> WORK TO DO
Produce the listing below again, exactly as shown.

> SUPPLIED INFORMATION

────

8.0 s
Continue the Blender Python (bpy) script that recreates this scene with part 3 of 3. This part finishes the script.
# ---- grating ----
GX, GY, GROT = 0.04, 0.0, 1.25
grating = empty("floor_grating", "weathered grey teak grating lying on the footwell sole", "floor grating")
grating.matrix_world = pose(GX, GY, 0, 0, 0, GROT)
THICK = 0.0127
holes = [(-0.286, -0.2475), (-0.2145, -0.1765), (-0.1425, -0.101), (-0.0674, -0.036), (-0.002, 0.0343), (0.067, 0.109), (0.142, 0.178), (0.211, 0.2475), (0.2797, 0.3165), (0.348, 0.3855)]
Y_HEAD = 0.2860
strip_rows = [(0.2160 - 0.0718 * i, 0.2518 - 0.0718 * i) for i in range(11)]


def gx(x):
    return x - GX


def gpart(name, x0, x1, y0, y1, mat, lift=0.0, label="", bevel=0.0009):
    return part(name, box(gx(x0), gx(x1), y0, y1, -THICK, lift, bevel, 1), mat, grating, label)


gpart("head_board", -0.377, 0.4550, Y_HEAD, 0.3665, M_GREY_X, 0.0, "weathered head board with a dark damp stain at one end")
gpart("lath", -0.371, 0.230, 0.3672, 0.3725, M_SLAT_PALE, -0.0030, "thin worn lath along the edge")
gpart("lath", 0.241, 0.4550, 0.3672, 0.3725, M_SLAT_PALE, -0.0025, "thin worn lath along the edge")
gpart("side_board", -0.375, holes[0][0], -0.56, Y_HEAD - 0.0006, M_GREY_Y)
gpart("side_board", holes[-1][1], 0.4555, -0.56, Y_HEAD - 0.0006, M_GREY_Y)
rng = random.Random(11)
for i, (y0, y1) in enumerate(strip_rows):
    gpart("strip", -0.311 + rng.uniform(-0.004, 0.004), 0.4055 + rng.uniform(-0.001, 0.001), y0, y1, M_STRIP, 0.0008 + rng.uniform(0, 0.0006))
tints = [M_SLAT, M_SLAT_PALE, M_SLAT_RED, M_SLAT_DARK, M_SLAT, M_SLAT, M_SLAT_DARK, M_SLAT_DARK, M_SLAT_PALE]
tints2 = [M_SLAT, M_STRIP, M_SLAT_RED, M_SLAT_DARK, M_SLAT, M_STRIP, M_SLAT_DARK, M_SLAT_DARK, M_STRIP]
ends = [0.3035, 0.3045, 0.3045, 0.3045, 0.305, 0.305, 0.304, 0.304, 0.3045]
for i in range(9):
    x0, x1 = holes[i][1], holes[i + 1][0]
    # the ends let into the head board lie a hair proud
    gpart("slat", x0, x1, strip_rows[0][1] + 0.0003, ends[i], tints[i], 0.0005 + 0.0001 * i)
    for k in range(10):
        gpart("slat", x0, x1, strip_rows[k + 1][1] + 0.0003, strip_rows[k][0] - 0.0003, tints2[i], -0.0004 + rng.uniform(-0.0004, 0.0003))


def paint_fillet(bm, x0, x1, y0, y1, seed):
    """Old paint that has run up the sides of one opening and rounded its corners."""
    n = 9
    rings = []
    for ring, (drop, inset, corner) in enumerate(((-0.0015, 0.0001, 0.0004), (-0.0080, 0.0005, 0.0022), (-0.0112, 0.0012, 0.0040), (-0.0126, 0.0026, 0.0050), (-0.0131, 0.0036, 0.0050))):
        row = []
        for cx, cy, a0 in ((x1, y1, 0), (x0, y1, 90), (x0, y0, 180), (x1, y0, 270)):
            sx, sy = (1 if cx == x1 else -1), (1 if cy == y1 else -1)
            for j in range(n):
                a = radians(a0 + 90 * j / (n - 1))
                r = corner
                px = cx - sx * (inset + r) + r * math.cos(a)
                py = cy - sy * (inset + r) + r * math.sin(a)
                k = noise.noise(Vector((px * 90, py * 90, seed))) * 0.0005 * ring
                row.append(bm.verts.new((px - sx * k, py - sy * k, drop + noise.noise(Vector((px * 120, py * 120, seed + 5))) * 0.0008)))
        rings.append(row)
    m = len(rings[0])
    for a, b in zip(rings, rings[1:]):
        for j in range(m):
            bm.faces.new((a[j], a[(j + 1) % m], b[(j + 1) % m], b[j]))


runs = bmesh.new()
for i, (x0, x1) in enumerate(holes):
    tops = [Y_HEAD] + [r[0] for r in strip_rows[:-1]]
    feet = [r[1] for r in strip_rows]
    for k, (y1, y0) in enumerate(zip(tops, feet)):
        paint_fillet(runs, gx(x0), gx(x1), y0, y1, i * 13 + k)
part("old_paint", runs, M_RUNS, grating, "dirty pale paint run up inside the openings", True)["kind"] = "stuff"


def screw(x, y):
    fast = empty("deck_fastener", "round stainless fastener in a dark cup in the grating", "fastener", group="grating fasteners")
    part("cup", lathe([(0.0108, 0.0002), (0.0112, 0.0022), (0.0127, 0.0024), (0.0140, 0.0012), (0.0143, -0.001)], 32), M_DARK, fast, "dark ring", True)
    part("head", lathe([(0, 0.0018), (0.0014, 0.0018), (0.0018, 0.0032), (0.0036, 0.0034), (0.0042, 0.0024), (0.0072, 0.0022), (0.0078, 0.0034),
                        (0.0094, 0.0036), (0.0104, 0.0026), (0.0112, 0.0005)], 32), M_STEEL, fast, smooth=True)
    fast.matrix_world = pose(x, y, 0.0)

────

> ANSWER TO THIS PROBLEM
8.0 s
Continue the Blender Python (bpy) script that recreates this scene with part 3 of 3. This part finishes the script.
# ---- grating ----
GX, GY, GROT = 0.04, 0.0, 1.25
grating = empty("floor_grating", "weathered grey teak grating lying on the footwell sole", "floor grating")
grating.matrix_world = pose(GX, GY, 0, 0, 0, GROT)
THICK = 0.0127
holes = [(-0.286, -0.2475), (-0.2145, -0.1765), (-0.1425, -0.101), (-0.0674, -0.036), (-0.002, 0.0343), (0.067, 0.109), (0.142, 0.178), (0.211, 0.2475), (0.2797, 0.3165), (0.348, 0.3855)]
Y_HEAD = 0.2860
strip_rows = [(0.2160 - 0.0718 * i, 0.2518 - 0.0718 * i) for i in range(11)]


def gx(x):
    return x - GX


def gpart(name, x0, x1, y0, y1, mat, lift=0.0, label="", bevel=0.0009):
    return part(name, box(gx(x0), gx(x1), y0, y1, -THICK, lift, bevel, 1), mat, grating, label)


gpart("head_board", -0.377, 0.4550, Y_HEAD, 0.3665, M_GREY_X, 0.0, "weathered head board with a dark damp stain at one end")
gpart("lath", -0.371, 0.230, 0.3672, 0.3725, M_SLAT_PALE, -0.0030, "thin worn lath along the edge")
gpart("lath", 0.241, 0.4550, 0.3672, 0.3725, M_SLAT_PALE, -0.0025, "thin worn lath along the edge")
gpart("side_board", -0.375, holes[0][0], -0.56, Y_HEAD - 0.0006, M_GREY_Y)
gpart("side_board", holes[-1][1], 0.4555, -0.56, Y_HEAD - 0.0006, M_GREY_Y)
rng = random.Random(11)
for i, (y0, y1) in enumerate(strip_rows):
    gpart("strip", -0.311 + rng.uniform(-0.004, 0.004), 0.4055 + rng.uniform(-0.001, 0.001), y0, y1, M_STRIP, 0.0008 + rng.uniform(0, 0.0006))
tints = [M_SLAT, M_SLAT_PALE, M_SLAT_RED, M_SLAT_DARK, M_SLAT, M_SLAT, M_SLAT_DARK, M_SLAT_DARK, M_SLAT_PALE]
tints2 = [M_SLAT, M_STRIP, M_SLAT_RED, M_SLAT_DARK, M_SLAT, M_STRIP, M_SLAT_DARK, M_SLAT_DARK, M_STRIP]
ends = [0.3035, 0.3045, 0.3045, 0.3045, 0.305, 0.305, 0.304, 0.304, 0.3045]
for i in range(9):
    x0, x1 = holes[i][1], holes[i + 1][0]
    # the ends let into the head board lie a hair proud
    gpart("slat", x0, x1, strip_rows[0][1] + 0.0003, ends[i], tints[i], 0.0005 + 0.0001 * i)
    for k in range(10):
        gpart("slat", x0, x1, strip_rows[k + 1][1] + 0.0003, strip_rows[k][0] - 0.0003, tints2[i], -0.0004 + rng.uniform(-0.0004, 0.0003))


def paint_fillet(bm, x0, x1, y0, y1, seed):
    """Old paint that has run up the sides of one opening and rounded its corners."""
    n = 9
    rings = []
    for ring, (drop, inset, corner) in enumerate(((-0.0015, 0.0001, 0.0004), (-0.0080, 0.0005, 0.0022), (-0.0112, 0.0012, 0.0040), (-0.0126, 0.0026, 0.0050), (-0.0131, 0.0036, 0.0050))):
        row = []
        for cx, cy, a0 in ((x1, y1, 0), (x0, y1, 90), (x0, y0, 180), (x1, y0, 270)):
            sx, sy = (1 if cx == x1 else -1), (1 if cy == y1 else -1)
            for j in range(n):
                a = radians(a0 + 90 * j / (n - 1))
                r = corner
                px = cx - sx * (inset + r) + r * math.cos(a)
                py = cy - sy * (inset + r) + r * math.sin(a)
                k = noise.noise(Vector((px * 90, py * 90, seed))) * 0.0005 * ring
                row.append(bm.verts.new((px - sx * k, py - sy * k, drop + noise.noise(Vector((px * 120, py * 120, seed + 5))) * 0.0008)))
        rings.append(row)
    m = len(rings[0])
    for a, b in zip(rings, rings[1:]):
        for j in range(m):
            bm.faces.new((a[j], a[(j + 1) % m], b[(j + 1) % m], b[j]))


runs = bmesh.new()
for i, (x0, x1) in enumerate(holes):
    tops = [Y_HEAD] + [r[0] for r in strip_rows[:-1]]
    feet = [r[1] for r in strip_rows]
    for k, (y1, y0) in enumerate(zip(tops, feet)):
        paint_fillet(runs, gx(x0), gx(x1), y0, y1, i * 13 + k)
part("old_paint", runs, M_RUNS, grating, "dirty pale paint run up inside the openings", True)["kind"] = "stuff"


def screw(x, y):
    fast = empty("deck_fastener", "round stainless fastener in a dark cup in the grating", "fastener", group="grating fasteners")
    part("cup", lathe([(0.0108, 0.0002), (0.0112, 0.0022), (0.0127, 0.0024), (0.0140, 0.0012), (0.0143, -0.001)], 32), M_DARK, fast, "dark ring", True)
    part("head", lathe([(0, 0.0018), (0.0014, 0.0018), (0.0018, 0.0032), (0.0036, 0.0034), (0.0042, 0.0024), (0.0072, 0.0022), (0.0078, 0.0034),
                        (0.0094, 0.0036), (0.0104, 0.0026), (0.0112, 0.0005)], 32), M_STEEL, fast, smooth=True)
    fast.matrix_world = pose(x, y, 0.0)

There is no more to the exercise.